Although graduation for many is an important ceremony that some seniors are unwilling to compromise on, Schultz holds an opinion in opposition to Delatorre’s and personally feels like it isn’t an absolute necessity.


“While the ceremony is a big celebration and a time for families and friends to recognize the accomplishment of the child, it really isn't important in and of itself. Even if we don't hold a ceremony, students will still graduate. They can still move on with their next steps and dreams. Families and friends can still get together and celebrate the accomplishments of the student.   While I enjoy celebrating the accomplishments of the students on graduation, and I enjoy hearing my choir sing, and I will certainly miss seeing them all one last time, I know that all the students will be fine. They are resilient and strong. I know that they have what it takes to move on with their lives and be successful and happy. Those opportunities will present themselves to our students because they graduated and got a diploma, not because they walked or didn't walk across a stage,” Schultz said.

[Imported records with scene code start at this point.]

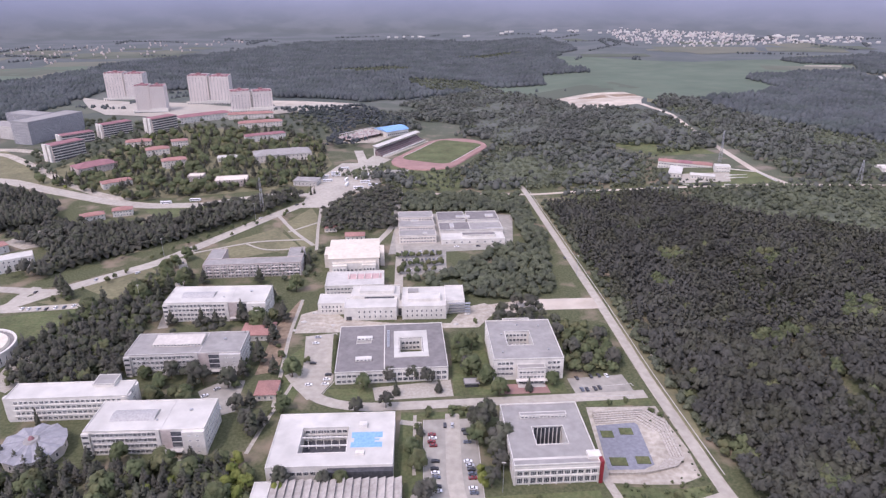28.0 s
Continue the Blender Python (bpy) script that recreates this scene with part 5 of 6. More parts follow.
for k in range(2):
    windows(h, "S", -90, 60, 0, 90, 21 + 4.2 * k, 20, 2.0, 1.9, 1)

house("assembly_hall", "hall with a long maroon roof", -533, 328, 48, 27, 10, 50, "old_wall", "maroon_roof", 4.5, 2, 10)
house("red_roofed_house", "white two-storey house with a red roof", -478, 278, 33, 14, 7, 40, "white_wall", "red_roof", 2.5)
house("red_roofed_house", "white house with a red roof among conifers", -443, 163, 22, 11, 6, 33, "white_wall", "red_roof", 2.5)
house("red_roofed_house", "white house with a red roof beside the ring road", -420, 182, 19, 11, 6.5, 22, "white_wall", "red_roof", 2.5)
house("refectory", "long white building with a maroon roof", -508, 596, 86, 22, 10, 40, "white_wall", "maroon_roof", 3, 2, 16)
house("red_roofed_house", "pale house with a faded red roof", -533, 455, 34, 16, 8, 20, "cream_wall", "red_roof", 3)
house("red_roofed_house", "pale house with a faded red roof among trees", -484, 413, 30, 16, 9, 30, "cream_wall", "red_roof", 3)
house("red_roofed_house", "tall pale house with a red roof", -441, 361, 30, 15, 10, 28, "cream_wall", "red_roof", 3, 3)
house("yellow_house", "ochre house among trees", -462, 446, 22, 14, 12, 25, "cream_wall", "red_roof", 2, 3)
house("long_house", "long ochre building with an orange-red roof", -441, 633, 74, 16, 8, 16, "cream_wall", "red_roof", 3, 2, 14)
house("long_house", "ochre building with an orange-red roof below the towers", -403, 567, 68, 16, 8, 20, "cream_wall", "red_roof", 3, 2, 14)
house("long_house", "pale blue-white building with a red roof", -369, 488, 60, 14, 9, 28, "white_wall", "maroon_roof", 2.5, 3, 12)
house("library_building", "wide low building with a pale grey hipped roof", -329, 392, 76, 34, 9, 20, "cream_wall", "grey_roof", 5, 2, 14)
house("white_pavilion", "low white pavilion among trees", -381, 395, 28, 16, 5, 12, "white_wall", "white_roof", 1.2, 1, 6)
house("pink_house", "small building with a flat pink-grey roof", -390, 311, 19, 14, 7, 8, "old_wall", "cream_roof", 1, 2, 5, flat=True)
house("pink_house", "two-storey building with a flat pale pink roof", -349, 289, 38, 22, 8, 12, "old_wall", "cream_roof", 1, 2, 9, flat=True)
house("bus_station", "low bus station with a folded grey roof", -257, 300, 29, 18, 6, -6, "grey_wall", "grey_roof", 2, 1, 6)
house("white_villa", "white three-storey villa with a flat roof", -447, 36, 28, 14, 11, 32, "white_wall", "white_roof", 1, 3, 7, flat=True)
house("red_roofed_house", "long house with a faded red roof below the pines", -490, 60, 34, 13, 7, 50, "white_wall", "red_roof", 2.5)
house("red_roofed_house", "red-roofed house among faculty blocks", -209, -71, 21, 17, 4.5, 3, "white_wall", "red_roof", 2.6, 1, 5)
house("red_roofed_house", "little red-roofed lodge beside a path", -180, -139, 12, 14, 4, 4, "cream_wall", "red_roof", 2.0, 1, 3)
house("red_roofed_house", "two-storey house with a broad red hipped roof", -186, -437, 24, 23, 6, 6, "white_wall", "red_roof", 3.2, 2, 7)
house("cottage", "cottage with a red tiled roof in the farm yard", -20, -537, 11, 9, 4, -10, "cream_wall", "red_roof", 2.2, 1, 3)
house("cottage", "shed with a slate-blue metal roof", -8, -549, 15, 10, 4.5, -14, "cream_wall", "blue_grey", 1.6, 1, 3)
house("cottage", "shed with a brown roof under trees", 12, -556, 14, 9, 4, -14, "cream_wall", "maroon_roof", 1.6, 1, 3)
b = thing("hut", "dark brown open-fronted hut", "hut", -165, -348, 20)
block(b, 0, 0, 13, 7, 5, "grey_wall", "maroon_roof", rim=0.3)
Build().box(-4, -3.5, 0, 4, 0, 3.4).make("lean_to", M["white_wall"], b)
b = thing("kiosk", "small garden shelter with a grey roof", "shelter", -57, -124, 4)
block(b, 0, 0, 8, 5, 2.6, "dark", "grey_roof", rim=0.2, overhang=0.8)

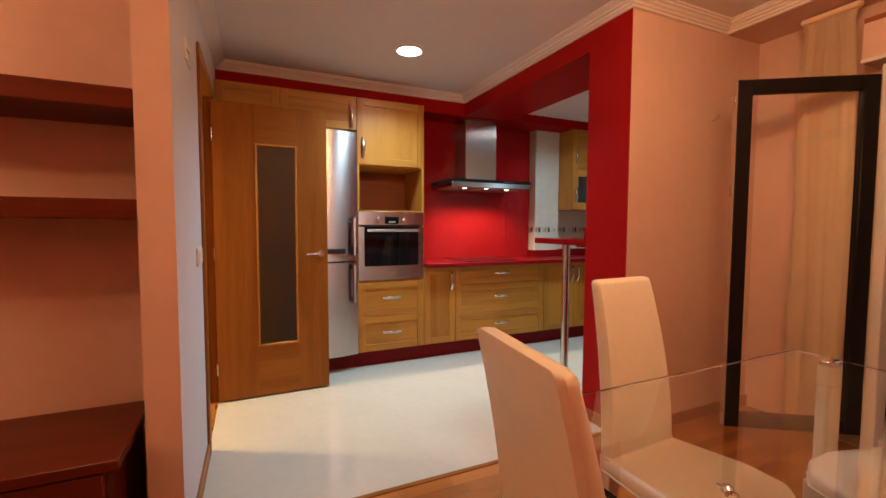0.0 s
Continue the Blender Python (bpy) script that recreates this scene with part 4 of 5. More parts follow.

Regardless whether the class of 2020 has a graduation, Delatorre acknowledges the significant impact this year's graduating class and Arroyo as a whole has had on him and his life.  Delatorre believes that without the class of 2020 and his entire high school experience, he would not be who he is today.


“‌I‌ ‌want‌ ‌to‌ ‌say‌ ‌that‌ ‌it‌ ‌was‌ ‌an‌ ‌honor‌ ‌to‌ ‌get‌ ‌to‌ ‌attend‌ ‌the‌ ‌same‌ ‌school‌ ‌as‌ ‌all‌ ‌of‌ ‌the‌ ‌people‌ ‌I‌ ‌met‌ ‌at‌ ‌Arroyo.‌  ‌All‌ ‌of‌ ‌them,‌ ‌no‌ ‌matter‌ ‌how‌ ‌big‌ ‌or‌ ‌small,‌ ‌still‌ ‌managed‌ ‌to‌ ‌leave‌ ‌an‌ ‌impact‌ ‌on‌ ‌me.‌  ‌It‌ ‌is‌ ‌my‌ ‌unwavering‌ ‌belief‌ ‌that‌ ‌without‌ ‌them,‌ ‌I‌ ‌wouldn’t‌ ‌be‌ ‌the‌ ‌person‌ ‌I‌ ‌am‌ ‌today.‌  ‌It‌ ‌is‌ ‌because‌ ‌of‌ ‌the‌ ‌class‌ ‌of‌ ‌2020‌ ‌that‌ ‌I‌ ‌am‌ ‌succeeding,‌ ‌it‌ ‌is‌ ‌because‌ ‌of‌ ‌them‌ ‌that‌ ‌I‌ ‌am‌ ‌here‌ ‌today,‌ ‌and‌ ‌most‌ ‌importantly,‌ ‌it‌ ‌is‌ ‌because‌ ‌of‌ ‌them‌ ‌that‌ ‌I‌ ‌am‌ ‌thriving‌ ‌right‌ ‌here‌ ‌right‌ ‌now,” Delatorre said.